According to Eric Schaefer, Executive Director of EIP, “We filed notice of intent to sue for failure to comply with emissions limits for opacity or soot. As a result of the threat of the suit, the plant will switch from fuel oil to relatively clean natural gas during the summer ozone months. The state has acknowledged that our enforcement action was the catalyst for the clean-up.”
EIP has a growing record for getting results. In July, responding to EIP’s pressure, Allegheny Power agreed to a massive cleanup of the Hatfield’s Ferry plant by installing scrubbers that will reduce sulfur dioxide emissions by approximately 145,000 tons per year.
Mr. Schaefer says, “Support from the Abell Foundation has made it possible for EIP to fight for enforcement of the Clean Air Act right here in Maryland, where too many neighborhoods suffer from unhealthy levels of air pollution. Enforcement can help bring our environmental laws to life, make our air safer to breathe, and promote the cleaner technologies we need in the twenty-first century.
“The Maryland Department of the Environment has promised to revise its current enforcement policy, which effectively prevents the state from enforcing its own emission standards for soot. The state agreed to do this after we filed our lawsuit against Chalk Point. So we got two for the price of one: a cleanup of the Chalk Point plant, and withdrawal of a policy that prevents MDE from enforcing its own soot standards against other facilities. The policy hasn’t actually been revised yet, but I think we have a pretty ironclad commitment from the state to do so.”
The Environmental Integrity Project is a non-partisan, non-profit organization established in March 2002 to advocate for more effective enforcement of environmental laws. The organization was founded by Mr. Schaefer with support from the Rockefeller Fund and over time by other foundations, including The Abell Foundation. It lists three objectives: to provide objective analysis of how the failure to enforce or implement environmental laws increases pollution and affects the public health; to hold federal and state agencies as well as individual corporations accountable for failing to enforce or comply with environmental law; and to help local communities in key states obtain the protection of environmental laws.

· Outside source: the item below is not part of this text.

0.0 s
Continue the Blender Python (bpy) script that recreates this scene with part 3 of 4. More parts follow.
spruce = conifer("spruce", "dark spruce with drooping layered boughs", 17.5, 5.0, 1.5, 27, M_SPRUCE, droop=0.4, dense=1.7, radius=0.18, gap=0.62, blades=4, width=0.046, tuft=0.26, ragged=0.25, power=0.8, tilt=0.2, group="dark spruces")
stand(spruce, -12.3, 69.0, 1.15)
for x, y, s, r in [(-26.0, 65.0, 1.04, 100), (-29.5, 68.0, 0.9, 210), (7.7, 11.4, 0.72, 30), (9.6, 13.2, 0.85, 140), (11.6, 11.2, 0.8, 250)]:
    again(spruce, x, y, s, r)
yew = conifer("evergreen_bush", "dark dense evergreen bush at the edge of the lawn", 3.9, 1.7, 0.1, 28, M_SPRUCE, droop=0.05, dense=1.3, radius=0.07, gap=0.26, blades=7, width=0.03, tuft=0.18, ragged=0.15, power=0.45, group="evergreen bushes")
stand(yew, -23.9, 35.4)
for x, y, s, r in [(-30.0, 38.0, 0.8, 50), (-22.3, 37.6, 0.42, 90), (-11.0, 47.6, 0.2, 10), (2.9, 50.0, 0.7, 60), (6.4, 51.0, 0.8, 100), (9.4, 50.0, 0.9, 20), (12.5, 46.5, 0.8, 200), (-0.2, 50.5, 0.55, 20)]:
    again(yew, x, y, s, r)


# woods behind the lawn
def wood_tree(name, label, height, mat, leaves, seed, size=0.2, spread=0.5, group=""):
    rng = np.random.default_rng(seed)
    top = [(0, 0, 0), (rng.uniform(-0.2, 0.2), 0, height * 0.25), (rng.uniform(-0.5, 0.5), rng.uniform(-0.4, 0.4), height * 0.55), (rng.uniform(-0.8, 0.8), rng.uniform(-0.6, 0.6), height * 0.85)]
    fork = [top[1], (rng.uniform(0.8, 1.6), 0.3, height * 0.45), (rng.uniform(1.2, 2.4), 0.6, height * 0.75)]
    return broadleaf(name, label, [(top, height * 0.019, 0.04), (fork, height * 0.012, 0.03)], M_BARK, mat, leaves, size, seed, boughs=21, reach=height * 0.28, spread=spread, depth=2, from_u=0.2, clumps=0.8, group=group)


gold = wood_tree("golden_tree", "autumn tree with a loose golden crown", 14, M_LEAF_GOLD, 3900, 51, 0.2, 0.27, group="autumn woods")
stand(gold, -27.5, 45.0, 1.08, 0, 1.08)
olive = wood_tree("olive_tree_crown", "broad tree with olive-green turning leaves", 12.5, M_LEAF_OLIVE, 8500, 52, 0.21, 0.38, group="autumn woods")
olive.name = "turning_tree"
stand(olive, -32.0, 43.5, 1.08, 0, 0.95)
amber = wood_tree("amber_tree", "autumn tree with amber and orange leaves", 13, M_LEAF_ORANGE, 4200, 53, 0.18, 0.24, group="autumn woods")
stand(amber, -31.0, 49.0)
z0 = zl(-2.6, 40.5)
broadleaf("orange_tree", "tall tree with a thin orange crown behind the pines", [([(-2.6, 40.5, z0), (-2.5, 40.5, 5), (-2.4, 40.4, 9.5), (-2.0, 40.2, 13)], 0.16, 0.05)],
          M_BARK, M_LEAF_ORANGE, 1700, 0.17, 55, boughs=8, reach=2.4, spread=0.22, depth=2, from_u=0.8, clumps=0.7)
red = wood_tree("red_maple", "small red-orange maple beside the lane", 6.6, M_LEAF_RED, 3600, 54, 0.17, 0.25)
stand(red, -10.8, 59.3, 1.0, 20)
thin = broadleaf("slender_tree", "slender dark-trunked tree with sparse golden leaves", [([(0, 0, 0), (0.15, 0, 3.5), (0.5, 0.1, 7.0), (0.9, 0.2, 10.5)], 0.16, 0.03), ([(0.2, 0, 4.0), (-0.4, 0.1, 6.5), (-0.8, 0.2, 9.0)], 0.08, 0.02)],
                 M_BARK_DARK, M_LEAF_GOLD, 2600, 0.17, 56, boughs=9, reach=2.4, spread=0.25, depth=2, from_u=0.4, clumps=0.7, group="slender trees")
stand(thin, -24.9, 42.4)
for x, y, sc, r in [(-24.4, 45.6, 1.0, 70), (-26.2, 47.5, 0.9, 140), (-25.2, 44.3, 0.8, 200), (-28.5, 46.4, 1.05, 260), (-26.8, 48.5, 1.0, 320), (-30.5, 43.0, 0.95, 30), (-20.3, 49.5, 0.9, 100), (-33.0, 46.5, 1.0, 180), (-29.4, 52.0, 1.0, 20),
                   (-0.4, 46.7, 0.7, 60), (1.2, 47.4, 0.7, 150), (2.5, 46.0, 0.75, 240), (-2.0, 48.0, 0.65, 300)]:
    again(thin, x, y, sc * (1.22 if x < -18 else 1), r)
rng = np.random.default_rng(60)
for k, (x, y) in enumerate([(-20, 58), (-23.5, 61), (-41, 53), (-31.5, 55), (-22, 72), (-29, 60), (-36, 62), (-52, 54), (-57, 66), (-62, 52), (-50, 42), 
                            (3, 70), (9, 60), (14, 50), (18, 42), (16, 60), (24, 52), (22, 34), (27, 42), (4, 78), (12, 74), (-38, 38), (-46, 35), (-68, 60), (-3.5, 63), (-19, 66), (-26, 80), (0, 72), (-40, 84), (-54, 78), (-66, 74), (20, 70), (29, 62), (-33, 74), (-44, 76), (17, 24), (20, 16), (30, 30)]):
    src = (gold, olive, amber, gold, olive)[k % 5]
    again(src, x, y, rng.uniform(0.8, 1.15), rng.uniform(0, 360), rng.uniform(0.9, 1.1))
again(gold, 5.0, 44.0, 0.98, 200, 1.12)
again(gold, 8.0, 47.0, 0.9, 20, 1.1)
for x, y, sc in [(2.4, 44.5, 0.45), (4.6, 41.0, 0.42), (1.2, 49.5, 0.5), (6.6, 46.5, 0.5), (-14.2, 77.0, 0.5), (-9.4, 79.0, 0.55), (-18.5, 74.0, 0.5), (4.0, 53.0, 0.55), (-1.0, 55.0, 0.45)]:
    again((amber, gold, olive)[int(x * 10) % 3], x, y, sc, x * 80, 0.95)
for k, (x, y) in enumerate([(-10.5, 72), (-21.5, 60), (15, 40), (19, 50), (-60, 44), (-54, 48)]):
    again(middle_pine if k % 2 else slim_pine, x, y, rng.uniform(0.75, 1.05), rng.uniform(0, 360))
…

EIP’s work has been cited in Congressional hearings and in reports by the U.S. General Accounting office, and in frequent news articles. EIP periodically evaluates the effectiveness of federal and state environmental programs, offering recommendations for improvement while recognizing outstanding performance.
EIP works with grassroots organizations across the country and is significantly expanding in Maryland.
The Abell Foundation salutes the EIP and Executive Director Eric Schaefer for doing what they do best — forcing polluters to clean up their act.